Каждый атом текста испытывается на разрыв. А цельность достигается (когда достигается) лишь благодаря точному чувству стилистической меры и напору темперамента, витальности таланта; да и цельность тут гротескная, «химерическая» (если взять химеру за образец составного существа), в каком-то смысле противоестественная. Интегральная задача языка при этом – выразить невыразимую двойственность мыслей «душевного бедняка» и одновременно пробиться сквозь кокон «высокой» культуры к голой простоте предмета, каким он видится неотшлифованному сознанию. В последнем у Платонова с Заболоцким наглядное совпадение. Л. Гумилевский, на которого еще предстоит ссылаться, называет этот прорыв к предмету «заменой логической истинности – фактической» и приводит из Платонова пример: «Крестьянка взяла его (мертвеца. – И. Р.) за ноги, и поволокла, чтобы его тут не было»; придаточное предложение с точки зрения логики избыточно (как и, в другом рассказе Платонова, отмеченный Гумилевским «худой скелет»), но создает впечатление простодушной буквальности («фактичности») и, следовательно, неолитературенной честности. То же у Заболоцкого: «… кулак, крестясь руками, поклоны медленные кокал»[281] – не ногами же! Но сколь это непредвзято: говорю, что вижу. Некоторые обороты Платонова могут быть перенесены в поэтический арсенал раннего Заболоцкого вообще без малейших изменений – там, где имитируется взгляд внешнего наблюдателя, настолько наивного и не осведомленного в человеческом устройстве, что он способен различать лишь физику жизни: «его туловище глядело измученным существом» – или: «утоление мощных туловищ степных мастеровых».

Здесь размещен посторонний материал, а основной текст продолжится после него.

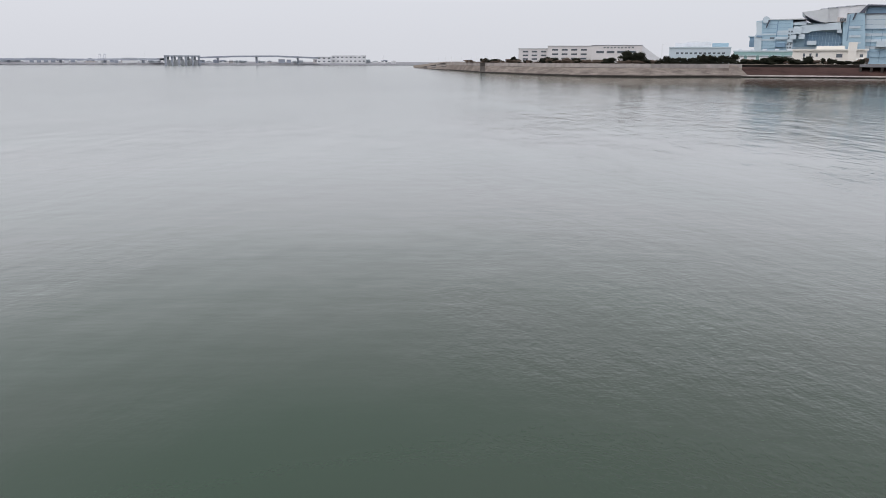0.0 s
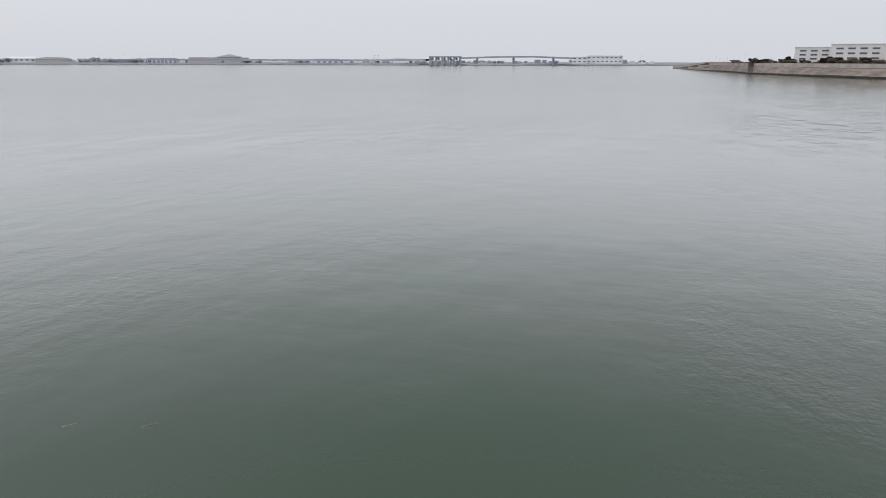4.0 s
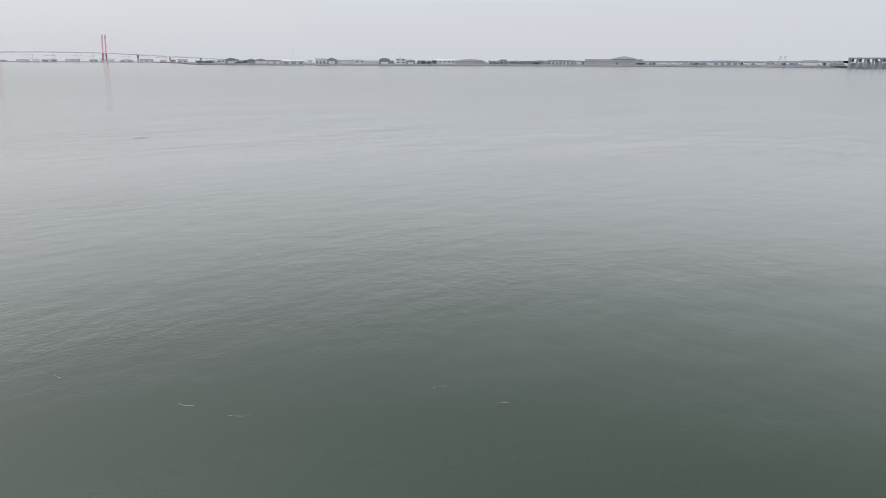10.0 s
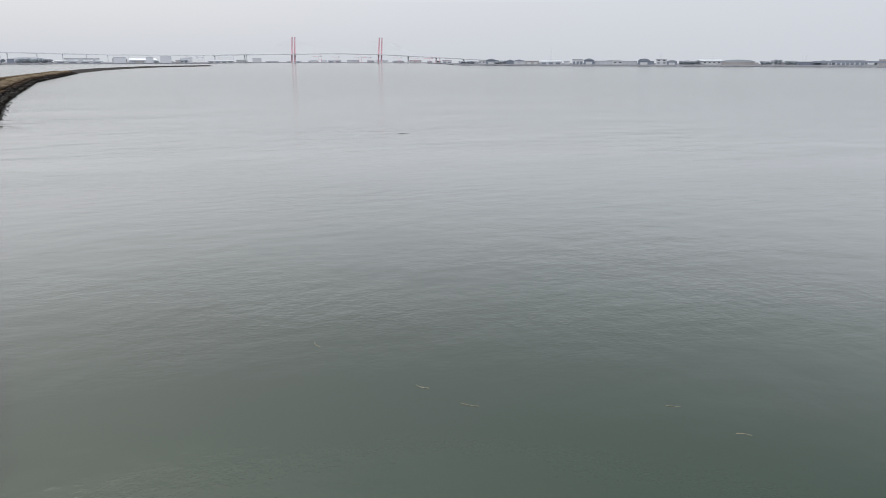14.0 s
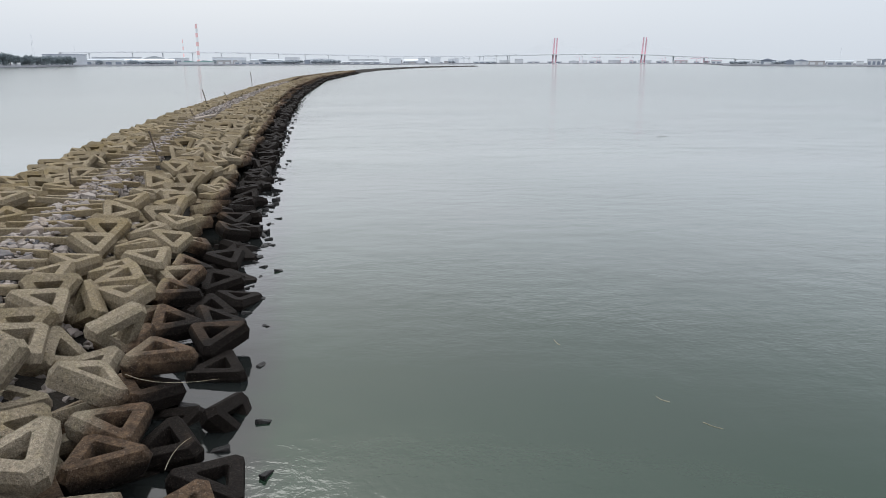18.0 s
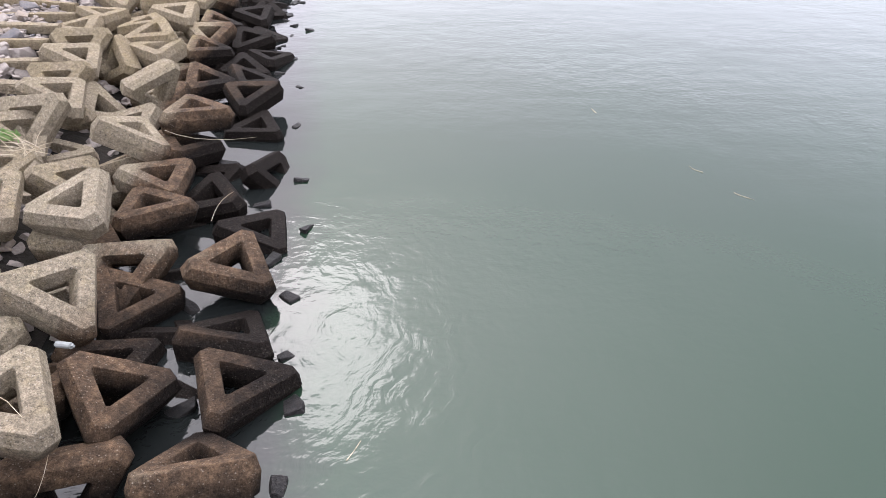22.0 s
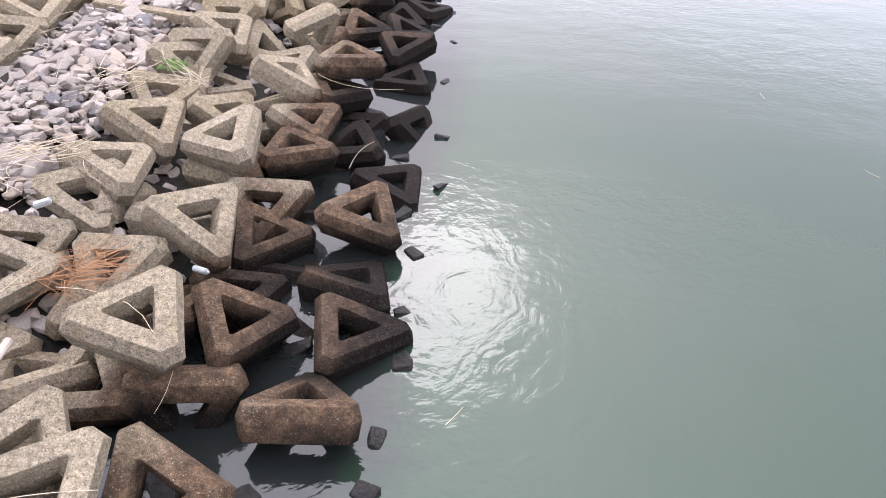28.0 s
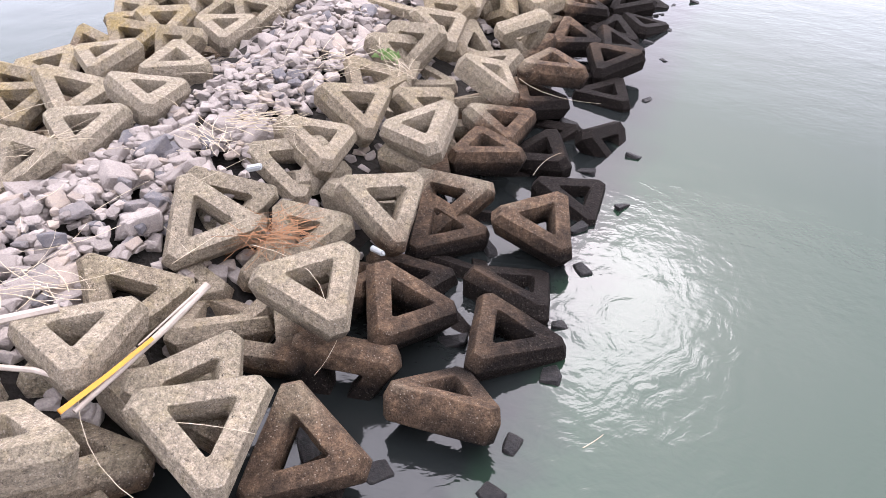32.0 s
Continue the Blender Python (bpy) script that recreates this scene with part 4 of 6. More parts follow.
bm = bmesh.new()
rows = []
for az in np.arange(-92, 46, 0.5):
    d = shore(az) + random.uniform(-4, 4)
    rows.append([bm.verts.new(polar(az, d + r, z)) for r, z in ((0, -1.5), (0.5, 0.5), (5, 2.2), (9, 2.4), (60, 2.4), (900, 3.0))])
for a, b in zip(rows, rows[1:]):
    for i in range(5):
        bm.faces.new((a[i], a[i + 1], b[i + 1], b[i]))
bmesh.ops.recalc_face_normals(bm, faces=bm.faces[:])
tagged(new("far_shore", mesh_of(bm, "far_shore", QUAY)), "low grey quay line of the far shore across the bay", "shore", kind="structure")


def turned(az, d, z=2.4):
    """A pose on the far shore whose -y side faces the water."""
    return Matrix.Translation(polar(az, d, z)) @ pose(0, 0, 0, 0, 0, az)


WINDOWS = {}


def window_mesh(w, h):
    key = (round(w, 1), round(h, 1))
    if key not in WINDOWS:
        WINDOWS[key] = mesh_of(box(bmesh.new(), -key[0] / 2, key[0] / 2, -0.15, 0.25, 0, key[1]), "window", PANE)
    return WINDOWS[key]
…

Такой язык, конечно, стилизован, но это стилизация не чужого, а собственного слова, «маска», которая есть лицо. Изобразительная честность, «детскость», призвана возместить ценностную двусмысленность «амбивалентность», – не дать химере распасться на две чуждые друг другу половины. Глядя на своего Солдата, проводника раскулачивания, коллективизации и нового земледелия, Заболоцкий восклицает:

Посреди большого стада
Кто он – демон или бог?
И звезда его, крылата,
Блещет, словно носорог.[282]

На свой вопрос – «кто он?» – поэт ответа не знает, оценка двоится (в другом месте поэмы Солдат «возвышался, словно демон / Невоспитанных земель», но «полуночная птица <…> Принесла ему водицы, / Ветку дерева сломав», как доброму сказочному герою). И отсутствие ответа, неопределенность блуждания между старыми символами добра и зла («демон» – «бог») компенсируются точностью чувственной, предметной находки: пятиконечную звезду так и рисовали плакатисты на красноармейских шлемах – с одним концом длиннее прочих, словно угрожающий рог и словно разгон полета; в «крылатом носороге», химере этой – та же двойственность божественно-демонского, но уже переведенная в план фактический, убеждающий четкостью и узнаваемостью рисунка.

вернуться

281

Насколько непрост, изощрен этот «примитивизм», легко заметить по второму из приведенных стихов. Несчастный кулак «кокал» поклоны, то есть бухался об пол, но поклоны – «медленные»: возникает целая траектория движения, каждого его такта, начинающегося медлительной истовостью и завершающегося стремительной неистовостью. Заболоцкий был виртуозом такой изобразительной механики.

вернуться

282

Последнюю «крамольную» строчку Заболоцкий при позднейшей переработке заменил другой.